Thursday, January 20, 2011

The Sixth Commandment Part Ten: As Excerpted from the Catechism of the Catholic Church as taken from the book by Rev. John A. Hardon, S.J. "The Faith"

1067. Is sexual pleasure in marriage pleasing to God?

     Yes. While practicing due moderation, the sexual pleasure enjoyed in the marital act is a gift from God. Its purpose is to foster the twofold end of marriage, namely the good of the spouses themselves and the transmission of human life.         (2360-2363)

1068. What is marital fidelity?

      It is the mutual lifelong commitment of husband and wife, who enter into a covenant with God to remain faithful to each other, irrevocably, until death. In the Sacrament of Matrimony, they become part of the mystery of Christ's fidelity to His Church.       (2364-2365)

1069. Must every marriage be open to the transmission of life?

      Yes, this is the unchangeable teaching of the Church's Magisterium. It reflects the humanly unbreakable connection between the unitive and the procreative purpose of marital intercourse.    (2366-2377)

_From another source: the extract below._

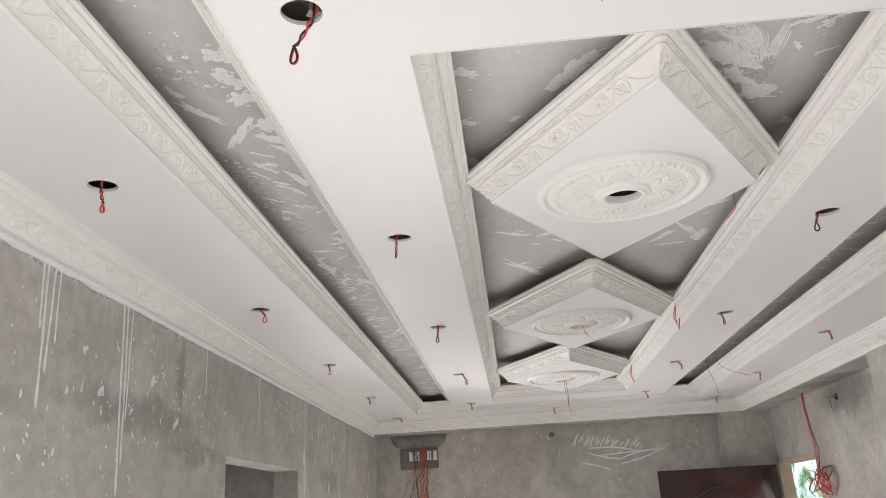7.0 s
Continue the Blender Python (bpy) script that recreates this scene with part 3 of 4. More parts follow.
strand("loose_wire", [(-6.1, 2.80, 3.05), (-6.2, 2.86, 2.92), (-6.18, 2.98, 2.84), (-6.2, 3.12, 2.80)], RED)

# ---- frayed jute fibres along the upper edges of the mouldings ----
def fibres(name, loop, sign, count, flare=1.0):
    verts, faces, brown = [], [], []
    top = [Vector((p.x, p.y, 0)) for p in offset(loop, sign * 0.1055, flare)]
    n = len(top)
    total = sum((top[(i + 1) % n] - top[i]).length for i in range(n))
    for i in range(n):
        a, b = top[i], top[(i + 1) % n]
        d = (b - a).normalized()
        out = sign * Vector((d.y, -d.x, 0))
        for _ in range(int(count * (b - a).length / total)):
            p = a + (b - a) * rng.random() + Vector((0, 0, Z + 0.118))
            l = rng.uniform(0.004, 0.016)
            tip = p + out * l * rng.uniform(0.3, 1) + d * l * rng.uniform(-0.8, 0.8) + Vector((0, 0, l * rng.uniform(-0.1, 0.9)))
            w = 0.0007
            o = len(verts)
            verts += [tuple(p - d * w), tuple(p + d * w), tuple(p + Vector((0, 0, w * 1.5))), tuple(tip)]
            faces += [(o, o + 1, o + 3), (o + 1, o + 2, o + 3), (o + 2, o, o + 3)]
        # brown coir that lies on the raw upper edge
        for _ in range(int(count * 1.6 * (b - a).length / total)):
            p = a + (b - a) * rng.random() + out * rng.uniform(-0.018, -0.001) + Vector((0, 0, Z + 0.119))
            l, w = rng.uniform(0.015, 0.05), rng.uniform(0.0008, 0.0018)
            way = (d * rng.choice((-1, 1)) + out * rng.uniform(-0.35, 0.3) + Vector((0, 0, rng.uniform(0.05, 0.4)))).normalized()
            o = len(verts)
            for q in (p, p + way * l * 0.6 + Vector((0, 0, 0.004))):
                verts += [tuple(q - out * w), tuple(q + out * w), tuple(q + Vector((0, 0, w * 2)))]
            verts.append(tuple(p + way * l))
            faces += [(o, o + 1, o + 4, o + 3), (o + 1, o + 2, o + 5, o + 4), (o + 2, o, o + 3, o + 5), (o + 3, o + 4, o + 6), (o + 4, o + 5, o + 6), (o + 5, o + 3, o + 6)]
            brown += range(len(faces) - 6, len(faces))
    me = bpy.data.meshes.new(name)
    me.from_pydata(verts, [], faces)
    me.materials.append(CAST)
    me.materials.append(COIR)
    for k in brown:
        me.polygons[k].material_index = 1
    return tagged(new(name, me), "frayed pale jute fibres on the edge of the gypsum moulding", "fibres", kind="stuff")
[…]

1070. Is birth regulation permissible?

       For unselfish reasons, a married couple may regulate the number of their children. But this regulation may not separate the two fold purpose of the marital act, namely the fostering of mutual love between the spouses and the procreation of children.             (2368-2369)

1071. What is periodic continence?

       This is the control of human conception by restricting the marital act to the infertile periods of the wife. From the moral standpoint, natural family planning is permissible. As stated by Pope Paul VI, "If there are serious motives to space our births, which derive from physical or psychological conditions of husband or wife, or from external conditions, it is licit to take account of the natural rhythm inherent in the generative functions" (Humanae Vitae, II, 16).        (2370)

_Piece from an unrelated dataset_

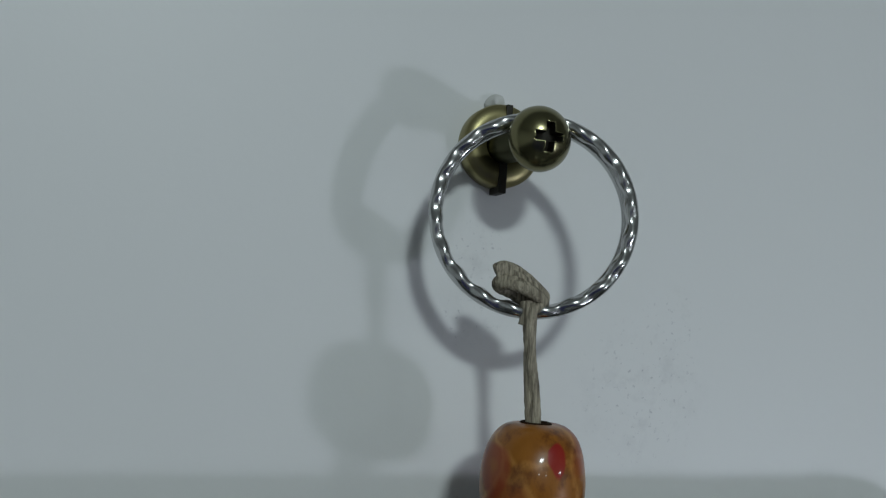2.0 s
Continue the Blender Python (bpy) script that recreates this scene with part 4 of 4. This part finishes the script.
    co = np.stack([u[ok] / 1000, (2.40 - np.minimum(h[ok], 2.15)) / 1000, 1.5 + v[ok] / 1000], 1) - np.array(ORIGIN)
    a, b, c, d = index[:-1, :-1], index[:-1, 1:], index[1:, 1:], index[1:, :-1]
    full = (a >= 0) & (b >= 0) & (c >= 0) & (d >= 0)
    quads = np.stack([a[full], b[full], c[full], d[full]], 1)
    mesh = bpy.data.meshes.new("medallion")
    mesh.from_pydata(co.tolist(), [], quads.tolist())
    at = mesh.attributes.new("relief_tone", "FLOAT", "POINT")
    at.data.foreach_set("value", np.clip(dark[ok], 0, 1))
    at = mesh.attributes.new("worked", "FLOAT", "POINT")
    at.data.foreach_set("value", worked[ok].astype(float))
    mesh.polygons.foreach_set("use_smooth", [True] * len(mesh.polygons))
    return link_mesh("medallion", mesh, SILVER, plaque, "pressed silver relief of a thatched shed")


medallion()

# ---- stone chips ----
STONES = {
    "quartz": (stone("milky quartz", [(0.50, 0.48, 0.43), (0.64, 0.62, 0.57), (0.56, 0.54, 0.49), (0.74, 0.72, 0.67)], 0.68, 0.04, 0.2, 0.12, 0.8, 0.1, 1.0), 1.85, 290, "white milky quartz chips"),
    "amethyst": (stone("dark amethyst", [(0.020, 0.018, 0.024), (0.065, 0.061, 0.072), (0.010, 0.009, 0.013), (0.144, 0.140, 0.151), (0.022, 0.020, 0.024), (0.040, 0.030, 0.050), (0.058, 0.054, 0.065), (0.014, 0.013, 0.020)], 0.48, 0.04, facets=0.1, coat=1.0), 2.3, 130, "dark amethyst chips"),
    "green": (stone("grey-green agate", [(0.037, 0.057, 0.053), (0.148, 0.205, 0.189), (0.023, 0.033, 0.033), (0.295, 0.344, 0.320), (0.262, 0.180, 0.123), (0.049, 0.082, 0.086), (0.312, 0.328, 0.205), (0.025, 0.039, 0.039), (0.197, 0.254, 0.246)], 0.55, 0.05, solid=0.97, facets=0.1, coat=0.9), 2.0, 200, "mixed grey-green agate chips"),
    "turquoise": (stone("blue apatite", [(0.006, 0.14, 0.21), (0.025, 0.32, 0.44), (0.004, 0.07, 0.12), (0.09, 0.48, 0.58), (0.010, 0.20, 0.36), (0.004, 0.10, 0.15), (0.04, 0.30, 0.35)], 0.72, 0.04, solid=0.95, facets=0.1, coat=1.0), 2.7, 130, "turquoise blue apatite chips"),
    "smoky": (stone("pale smoky quartz", [(0.20, 0.20, 0.11), (0.40, 0.40, 0.29), (0.26, 0.26, 0.14)], 0.2), 3.4, 5, "pale smoky quartz chips"),
    "black": (stone("black tourmaline", [(0.010, 0.010, 0.011), (0.024, 0.024, 0.027)], 0.0, 0.12), 1.6, 18, "black tourmaline chips"),
    "garnet": (stone("dark red garnet", [(0.04, 0.012, 0.012), (0.06, 0.020, 0.020), (0.17, 0.075, 0.06), (0.03, 0.010, 0.012)], 0.3), 2.6, 26, "dark red garnet chips"),
    "night": (stone("blue-black stone", [(0.010, 0.011, 0.014), (0.021, 0.023, 0.028), (0.036, 0.039, 0.042), (0.007, 0.010, 0.012)], 0.1), 1.35, 70, "blue-black stone chips"),
    "mottled": (stone("black and grey chips", [(0.016, 0.02, 0.02), (0.03, 0.035, 0.034), (0.05, 0.06, 0.058), (0.36, 0.37, 0.35), (0.02, 0.024, 0.025)], 0.2), 1.9, 30, "black and pale grey mixed chips"),
    "citrine": (stone("brown citrine", [(0.24, 0.15, 0.04), (0.34, 0.26, 0.09), (0.16, 0.10, 0.035)], 0.5, 0.05), 2.9, 12, "yellow-brown citrine chips"),
    "silvery": (stone("grey moonstone", [(0.26, 0.26, 0.25), (0.42, 0.42, 0.40), (0.16, 0.16, 0.16)], 0.3), 2.0, 30, "silvery grey moonstone chips"),
}


def chip_mesh(seed, mat, tumbled=False):
    """A broken and lightly tumbled chip of unit size: flat facets with softened edges."""
    rng = random.Random(seed)
    bm = bmesh.new()
    long = rng.uniform(0.75, 1.0)
    if tumbled:
        bmesh.ops.create_icosphere(bm, subdivisions=2, radius=1.15)
        for v in bm.verts:
            n1 = noise.noise(v.co * 0.9 + Vector((seed * 7.7, 0, 0)))
            v.co = Vector((v.co.x, v.co.y * (long - 0.1), v.co.z)) * (1 + 0.42 * n1 + 0.10 * noise.noise(v.co * 2.6 + Vector((0, seed, 0))))
    for _ in range(0 if tumbled else rng.randint(11, 16)):
        d = Vector((rng.gauss(0, 1), rng.gauss(0, 1), rng.gauss(0, 1))).normalized()
        bm.verts.new(Vector((d.x, d.y * long, d.z * rng.uniform(0.8, 1.0))))
    if not tumbled:
        bmesh.ops.convex_hull(bm, input=bm.verts)
        bmesh.ops.delete(bm, geom=[v for v in bm.verts if not v.link_faces], context="VERTS")
        bmesh.ops.scale(bm, verts=bm.verts, vec=(1.3, 1.3, 1.3))
        bmesh.ops.bevel(bm, geom=list(bm.edges), offset=0.10, segments=2, affect="EDGES", profile=0.5, clamp_overlap=True)
    bm.normal_update()
    mesh = bpy.data.meshes.new("chip")
    bm.to_mesh(mesh)
    bm.free()
    mesh.polygons.foreach_set("use_smooth", [tumbled] * len(mesh.polygons))
    mesh.materials.append(mat)
    return mesh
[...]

1072. What is contraception?

       Contraception is the deliberate interference with marital intercourse to prevent conception.   (2370)

1073. Is contraception forbidden by divine law?

       Yes, contraception has been forbidden from the earliest days of Christianity. The most significant document on the subject was issued by Pope Paul VI in Humanae Vitae. Its central teaching declares as intrinsically evil "every action which, whether in anticipation of the conjugal act, or in its accomplishment, or in the development of its natural consequences, proposes, whether as an end or as a means, to render procreation impossible" (II, 14).

        As further explained by Pope John Paul II: "By means of contraception, the spouses separate the two meanings that God has inscribed into the being of man and woman [namely, unitive and procreative love]. They act as 'arbiters' of the divine plan and they manipulate and degrade human sexuality, and with it themselves and their married partner, by changing its value of total self giving" (Familiaris Consortio, 32). (2370)

        We conclude this at this point but there are other matters in the sixth Commandment which are relevant in our age; the culture of death. We will return to them at a later time.